It's obvious that uncomfortable conversations can be hard, and oftentimes painful, no matter if you’re educating someone on the deeper meaning of a word or letting them know if something they’ve said is deeply disrespectful. Even writing about uncomfortable conversations can feel awkward! But no matter how difficult uncomfortable conversations may be to start, or how complicated the topic is, uncomfortable conversations are still incredibly, incredibly necessary.
What would happen if we did not speak up and avoided any and all uncomfortable situations or conversations that came our way? What would our relationships with our friends and family look like? What would people’s marriages be like? Our school? When we avoid a situation, or a conversation, and don’t talk about it, we’re hiding your feelings. Eventually those negative feelings can build and build, negatively impacting not only our health but our relationships as well.
It’s important to have uncomfortable conversations, because through them we can learn. By using uncomfortable conversations, we can educate our audiences about racial and ethnic differences and difficulties. Specifically, the certain way that you do your hair and why you do it, the significance behind it, or why a word they or other people use makes you uncomfortable, and why you’d like them to stop using it. By having uncomfortable conversations, we can learn how to make someone’s life easier, or less tense. A while ago my family was talking about cultural appropriation, and the word “exotic”, a word both my father and I had been called before. My dad, a 40-something half Ecuadorian, half Chinese man, said he didn't mind the word exotic. It didn’t matter to him really, and he’d accept it as a compliment. To him, it was a compliment from friends in a world where he was always different. He always stood out. It meant he was special and good-looking. When it was my turn to talk, I quickly expressed how uncomfortable the word makes me feel. It makes me feel like the cool, new animal in a zoo, or as something other, something not human. Having this conversation, as slightly uncomfortable as it may have been, was important, because it gave us a peek into each other’s lives, and helped us understand one another better. Having uncomfortable conversations can help build relationships.
As important as having the uncomfortable conversations is, it’s equally important who we have them with. Our uncomfortable conversations are some of our most honest conversations. Usually you don't want to have those conversations with any random stranger on the street. It’s best to have these conversations with someone we already have a relationship with whether it’s friends, family, coworkers, or a classmate. You don't have to be the best of friends with them, but knowing them well enough to know that they’ll at least listen to the words you speak is important.
Now sometimes when we have these important conversations, things can go wrong. People can dismiss what we’re saying right after we’ve said them, or they can assume that we’re attacking them and get defensive. This is why tone is incredibly important. If the goal of an uncomfortable conversation is to educate or to learn, be polite and listen to them. We should let them finish their thoughts without interjecting, so that way people can fully express their ideas, and how they feel. Go back to the basics, think of preschool: “listening ears everyone,raise your hands, be polite to our friends, and make sure everyone gets a turn to speak.”
However, there is also a difference between uncomfortable conversations, and down right aggressive or invasive conversations.
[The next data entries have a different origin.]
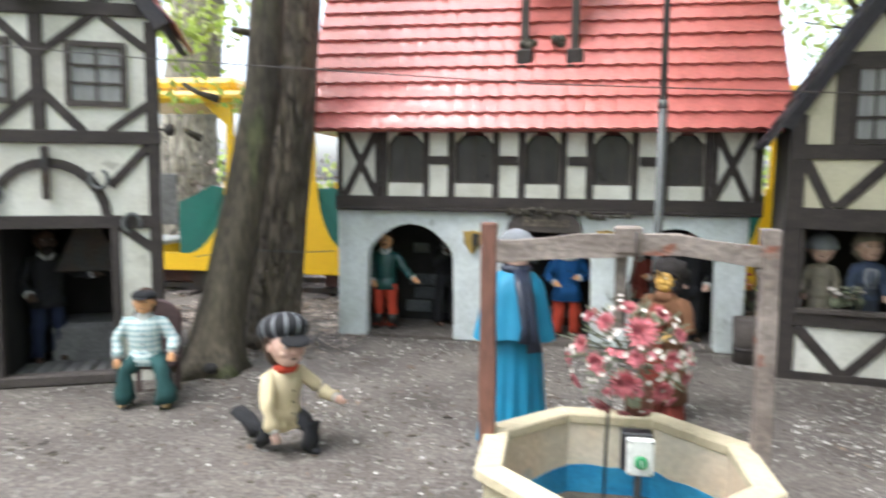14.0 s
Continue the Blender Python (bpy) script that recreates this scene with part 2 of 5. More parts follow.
HAIR_BROWN, HAIR_BLACK, HAIR_GINGER, HAIR_GREY = cloth("hair_brown", (0.055, 0.028, 0.016)), cloth("hair_black", (0.018, 0.013, 0.012)), cloth("hair_ginger", (0.26, 0.09, 0.02)), cloth("hair_grey", (0.155, 0.120, 0.095))
ORANGE_GLOSS = mat("vinyl_orange", (0.74, 0.16, 0.012), (0.52, 0.09, 0.01), 0.26, 11, 1.0, 26, 0.2, coat=0.6, spots=(0.40, 0.07, 0.01), spot_scale=16, spot_at=0.62)
RED_GLOSS = mat("vinyl_red", (0.45, 0.03, 0.015), (0.35, 0.02, 0.01), 0.3, 7, 0.1, coat=0.4)
BLUE_GLOSS = mat("vinyl_blue", (0.05, 0.25, 0.42), None, 0.35, 7, 0.1)
SHOE_TAN = mat("shoe_tan", (0.30, 0.21, 0.15), (0.2, 0.13, 0.09), 0.6, 9, 0.2)


def plaid_mat():
    m = mat("cloth_plaid", (0.62, 0.66, 0.63), (0.55, 0.58, 0.56), 0.9, 7, 0.2, 90, 0.1)
    nt = m.node_tree
    b = nt.nodes["Principled BSDF"]
    base = b.inputs["Base Color"].links[0].from_socket
    co = nt.nodes.new("ShaderNodeTexCoord")
    fac = None
    for turn in ((0, 0, 0), (0, radians(90), 0)):
        mp = nt.nodes.new("ShaderNodeMapping")
        mp.inputs["Rotation"].default_value = turn
        w = nt.nodes.new("ShaderNodeTexWave")
        w.inputs["Scale"].default_value, w.inputs["Distortion"].default_value = 9.0, 0.6
        nt.links.new(co.outputs["Object"], mp.inputs[0])
        nt.links.new(mp.outputs[0], w.inputs[0])
        mr = nt.nodes.new("ShaderNodeMapRange")
        mr.inputs[1].default_value, mr.inputs[2].default_value = 0.5, 0.6
        mr.inputs[4].default_value = 0.5
        nt.links.new(w.outputs["Fac"], mr.inputs[0])
        if fac is None:
            fac = mr.outputs[0]
        else:
            add = nt.nodes.new("ShaderNodeMath")
            nt.links.new(fac, add.inputs[0])
            nt.links.new(mr.outputs[0], add.inputs[1])
            fac = add.outputs[0]
    mx = nt.nodes.new("ShaderNodeMix")
    mx.data_type = "RGBA"
    nt.links.new(fac, mx.inputs[0])
    nt.links.new(base, mx.inputs[6])
    mx.inputs[7].default_value = (0.20, 0.33, 0.35, 1)
    nt.links.new(mx.outputs[2], b.inputs["Base Color"])
    return m


C_PLAID = plaid_mat()


# ---- builders ----
rng = random.Random(7)


def box(bm, x0, x1, y0, y1, z0, z1, mi=0):
    v = [bm.verts.new(c) for c in ((x0, y0, z0), (x1, y0, z0), (x1, y1, z0), (x0, y1, z0), (x0, y0, z1), (x1, y0, z1), (x1, y1, z1), (x0, y1, z1))]
    for f in ((0, 3, 2, 1), (4, 5, 6, 7), (0, 1, 5, 4), (1, 2, 6, 5), (2, 3, 7, 6), (3, 0, 4, 7)):
        bm.faces.new([v[i] for i in f]).material_index = mi


def prism(bm, pts, y0, y1, mi=0):
    """An outline in x and z, counter-clockwise as seen from the front (-y), given depth."""
    a = [bm.verts.new((x, y0, z)) for x, z in pts]
    b = [bm.verts.new((x, y1, z)) for x, z in pts]
    bm.faces.new(a).material_index = mi
    bm.faces.new(b[::-1]).material_index = mi
    for i in range(len(pts)):
        j = (i + 1) % len(pts)
        bm.faces.new((a[j], a[i], b[i], b[j])).material_index = mi


def bar(bm, p, q, w, y0, y1, mi=0):
    """A straight timber in the wall's plane between two (x, z) points."""
    dx, dz = q[0] - p[0], q[1] - p[1]
    n = math.hypot(dx, dz)
    ox, oz = -dz / n * w / 2, dx / n * w / 2
    prism(bm, [(p[0] - ox, p[1] - oz), (q[0] - ox, q[1] - oz), (q[0] + ox, q[1] + oz), (p[0] + ox, p[1] + oz)], y0, y1, mi)


def tube(bm, pts, rads, seg=10, mi=0, flat=1.0, caps=True):
    """A limb through pts with the given radii; flat squeezes it front to back."""
    pts = [Vector(p) for p in pts]
    rings = []
    for i, p in enumerate(pts):
        d = (pts[min(i + 1, len(pts) - 1)] - pts[max(i - 1, 0)]).normalized()
        ref = Vector((0, 1, 0)) if abs(d.y) < 0.9 else Vector((0, 0, 1))
        u = d.cross(ref).normalized()
        v = u.cross(d).normalized()
        r = rads[i] if isinstance(rads, (list, tuple)) else rads
        rx, ry = r if isinstance(r, tuple) else (r, r * flat)
        rings.append([bm.verts.new(p + u * (math.cos(2 * math.pi * k / seg) * rx) + v * (math.sin(2 * math.pi * k / seg) * ry)) for k in range(seg)])
    for a, b in zip(rings, rings[1:]):
        for k in range(seg):
            f = bm.faces.new((a[k], a[(k + 1) % seg], b[(k + 1) % seg], b[k]))
            f.material_index, f.smooth = mi, True
    if caps:
        for ring in (rings[0][::-1], rings[-1]):
            bm.faces.new(ring).material_index = mi
    return rings


def ball(bm, c, r, mi=0, seg=12, rows=8, lo=0.0, hi=1.0, tilt=None):
    """An ellipsoid, or the slice of it between lo and hi of its height."""
    rx, ry, rz = r if isinstance(r, (tuple, list)) else (r, r, r)
    rot = tilt.to_matrix() if tilt else Matrix.Identity(3)
    rings = []
    for i in range(rows + 1):
        th = math.pi * (1 - (lo + (hi - lo) * i / rows))
        rings.append([bm.verts.new(Vector(c) + rot @ Vector((rx * math.sin(th) * math.cos(2 * math.pi * k / seg), ry * math.sin(th) * math.sin(2 * math.pi * k / seg), rz * math.cos(th)))) for k in range(seg)])
    for a, b in zip(rings, rings[1:]):
        for k in range(seg):
            f = bm.faces.new((a[k], a[(k + 1) % seg], b[(k + 1) % seg], b[k]))
            f.material_index, f.smooth = mi, True
    return rings


def shaped(name, bm, mats, bevel=0.0):
    if bevel:
        bmesh.ops.bevel(bm, geom=list(bm.edges), offset=bevel, segments=1, affect="EDGES", clamp_overlap=True)
    bmesh.ops.recalc_face_normals(bm, faces=bm.faces)
    me = bpy.data.meshes.new(name)
    bm.to_mesh(me)
    bm.free()
    for m in mats if isinstance(mats, (list, tuple)) else [mats]:
        me.materials.append(m)
    return me


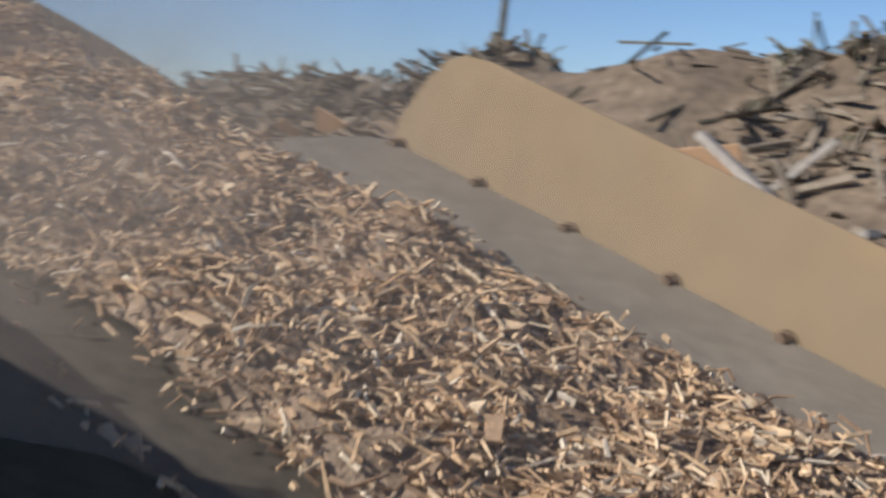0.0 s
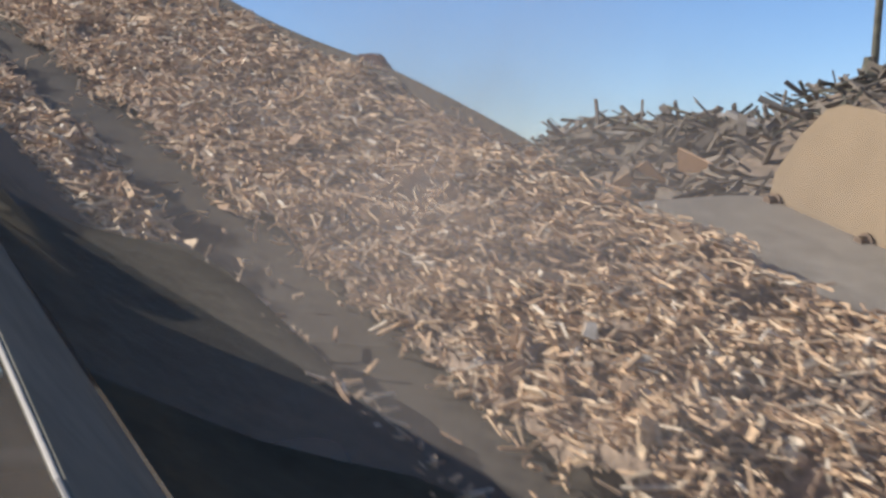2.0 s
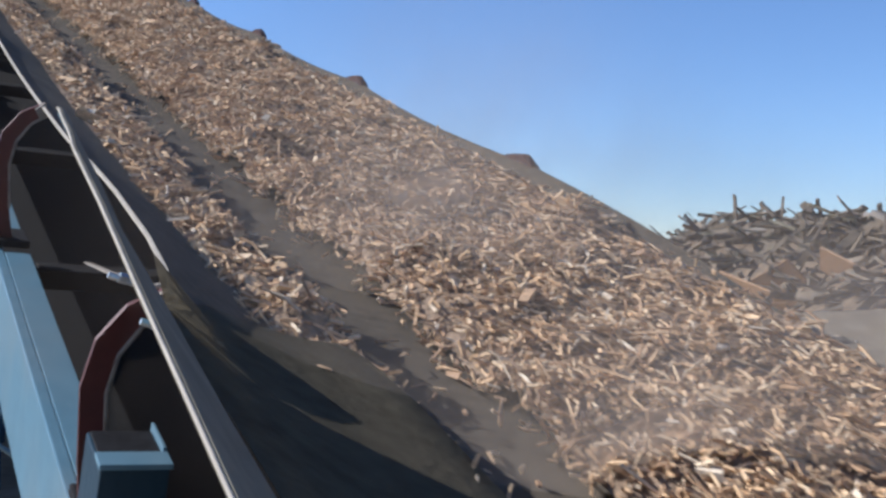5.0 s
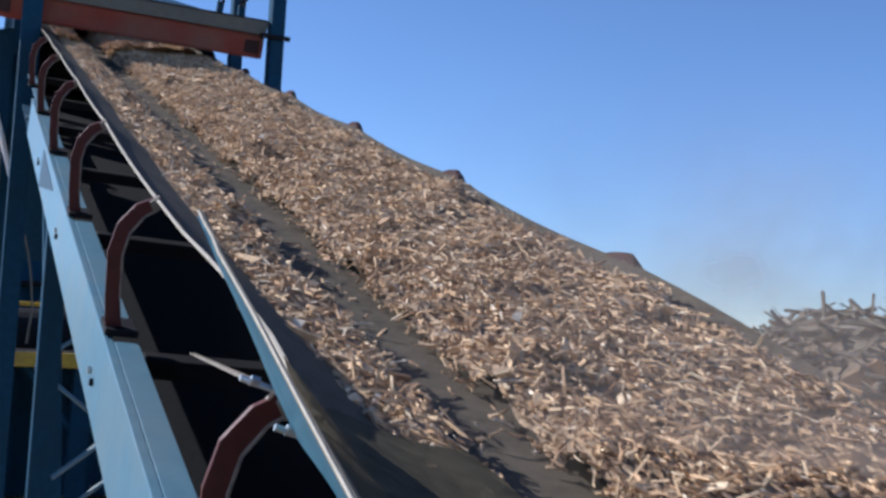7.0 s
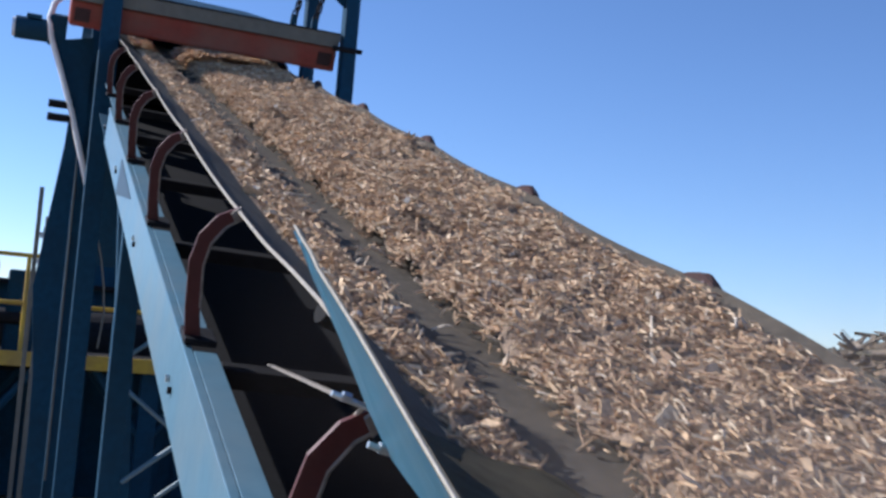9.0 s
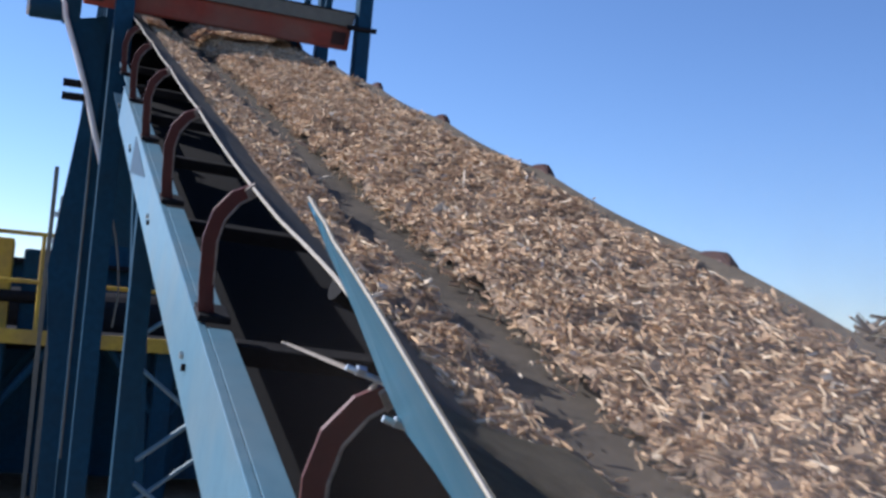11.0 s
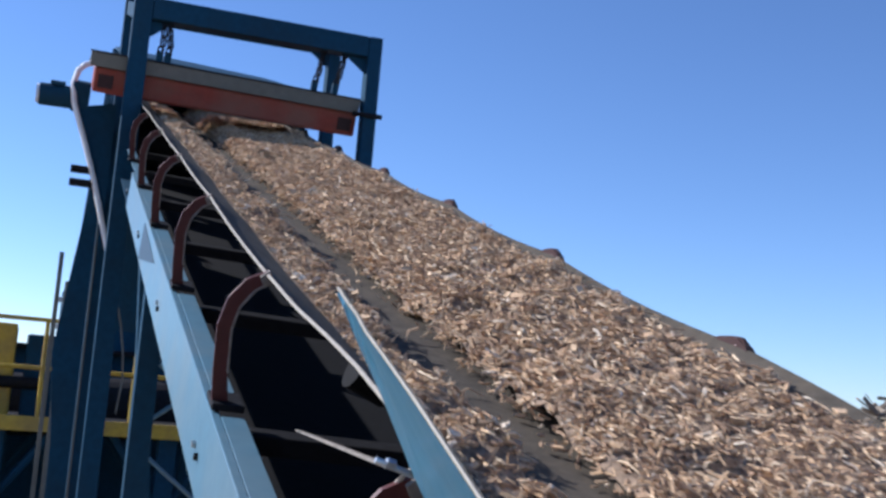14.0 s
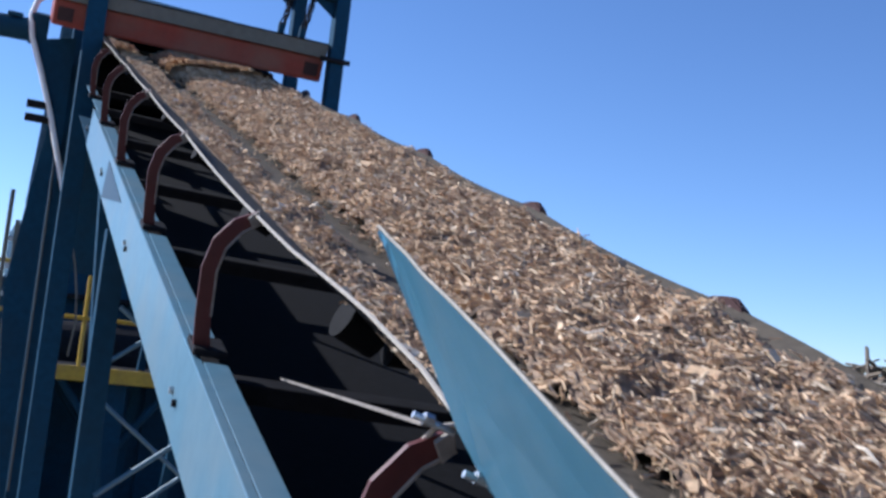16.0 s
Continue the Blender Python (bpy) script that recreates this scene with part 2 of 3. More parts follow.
def belt():
    ob = thing("conveyor_belt", BELT, "troughed black rubber conveyor belt dusted with wood", "conveyor belt")
    xs = [WIDE * i / 26 for i in range(27)]
    ys = [TAIL + 0.12 * j for j in range(int((HEAD - TAIL) / 0.12) + 1)]
    bm = B()
    top = [[bm.verts.new((x, y, trough(x, y))) for x in xs] for y in ys]
    low = [[bm.verts.new((x, y, trough(x, y) - 0.005)) for x in xs] for y in ys]
    for j in range(len(ys) - 1):
        for i in range(len(xs) - 1):
            bm.faces.new((top[j][i], top[j][i + 1], top[j + 1][i + 1], top[j + 1][i]))
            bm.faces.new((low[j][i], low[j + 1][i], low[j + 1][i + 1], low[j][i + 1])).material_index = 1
    # underside faces take the blackened copy of the belt's rubber
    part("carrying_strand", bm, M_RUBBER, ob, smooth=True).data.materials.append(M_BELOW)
    # edge strips paler than the belt; the near one's sunlit line is coloured in
    for x, s in ((0.0, -1), (WIDE, 1)):
        bm = B()
        a = [bm.verts.new((x + s * 0.001, y, trough(x, y) + 0.001)) for y in ys]
        b = [bm.verts.new((x + s * 0.001, y, trough(x, y) - 0.003)) for y in ys]
        c = [bm.verts.new((x - s * 0.003, y, trough(x, y) + 0.002)) for y in ys]
        for j in range(len(ys) - 1):
            bm.faces.new((a[j], b[j], b[j + 1], a[j + 1]))
            bm.faces.new((a[j], a[j + 1], c[j + 1], c[j]))
        part("belt_edge", bm, M_BARE if s < 0 else M_EDGE, ob, "pale worn rubber edge with a sunlit line in its colour")
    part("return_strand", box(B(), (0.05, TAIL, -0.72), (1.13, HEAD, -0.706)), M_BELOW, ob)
    for y, z in ((HEAD, -0.47), (TAIL, -0.47)):
        part("pulley", rod(B(), (0.0, y, z), (1.18, y, z), 0.225, n=32), M_DARK, ob, "dark steel end pulley", smooth=False)


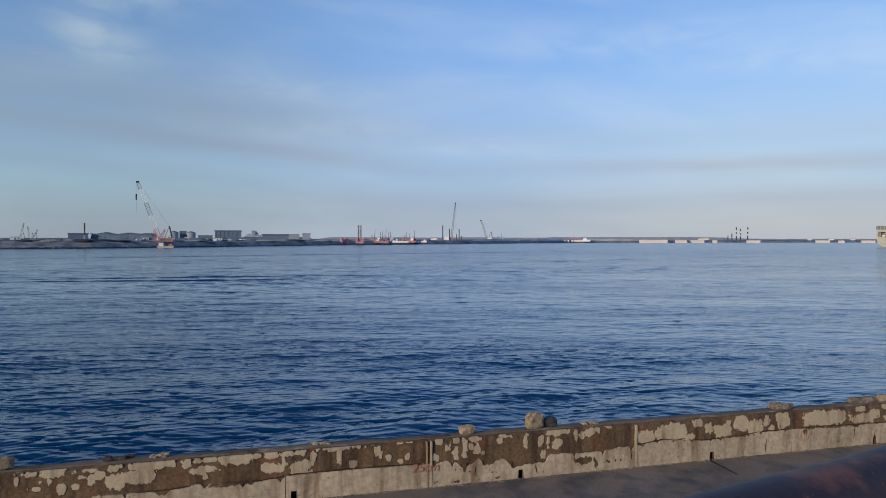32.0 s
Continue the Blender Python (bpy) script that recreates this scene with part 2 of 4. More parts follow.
MID_STONE = mat("grey_brown_rubble", (0.19, 0.155, 0.12), 0.92, vary=0.25, grain=18, coarse=4, bump=0.8, depth=0.02, stain=(0.10, 0.085, 0.07), stain_at=0.55, each=0.3)
DARK_AND_SHADE_STONE = mat("dark_and_shade_stone", (0.045, 0.042, 0.042), 0.92, vary=0.3, grain=18, coarse=4, bump=0.8, depth=0.02, each=0.1)
RED_PAINT = mat("red_marking_paint", (0.40, 0.095, 0.06), 0.85, vary=0.3, grain=40, coarse=9, bump=0.2, depth=0.002)
FADED_PAINT = mat("faded_marking_paint", (0.27, 0.14, 0.10), 0.85, vary=0.3, grain=40, coarse=9, bump=0.2, depth=0.002)
RAIL_PAINT = mat("rusty_rail_paint", (0.026, 0.012, 0.016), 0.55, vary=0.3, grain=60, coarse=3.2, bump=0.25, depth=0.002, stain=(0.20, 0.078, 0.040), stain_at=0.55, gloss=0.35, specks=((0.20, 0.11, 0.075), 150, 0.69))
CONCRETE = mat("weathered_concrete", (0.30, 0.29, 0.28), 0.9, vary=0.2, grain=4, coarse=0.3, bump=0.3, stain=(0.18, 0.165, 0.15), stain_at=0.6)

# ---- mesh tools ----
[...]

Knowing the difference between the two is especially important. For example, if you walk up to a random stranger at the bus stop, or a classmate you’ve only talked to twice before and ask them, “What are you?”, that is very different from asking a close friend politely, “Hey, you don't have to answer this if you don't want to, but I was just wondering what ethnicity you are?” Typically, don't ask strangers close personal questions, they don’t owe you an answer, an explanation, or a history lesson. While curiosity of other cultures and ethnicities is encouraged, insensitivity is not. Paying attention to body language can also help us determine whether or not the conversation we’re about to start with someone, or have started with someone, is invasive or not, and whether or not it should continue.
Practice having uncomfortable conversations with those closest to you, so that when the time comes that you need to have an uncomfortable conversation with someone who is not in your inner circle, you know how to go about it.
In the past year, with quarantine, the murder of George Floyd, Breonna Taylor, and countless others, the growth of the Black Lives Matter movement and the protests that have followed them, we have generated more conversations than we’ve had in a while. And even though it’s significant that there’s been so many discussions going on, we need to not only make sure that that push for conversation doesn't die down, but not forget why they were started in the first place. So often when huge events, or social issues, come to the forefront of the media, and thus our minds, after a few months the momentum that causes those conversations dies down. But those issues don't die down or disappear, just because a few of us forgot that they existed.
The end goal of these conversations is growth. Whether it’s helping someone else with theirs, or our own personal growth. It’s about teaching, learning, and growing as humans. If we’re avoiding the conversations that help us do those things, the things that help us become and be better humans? What does that say about us?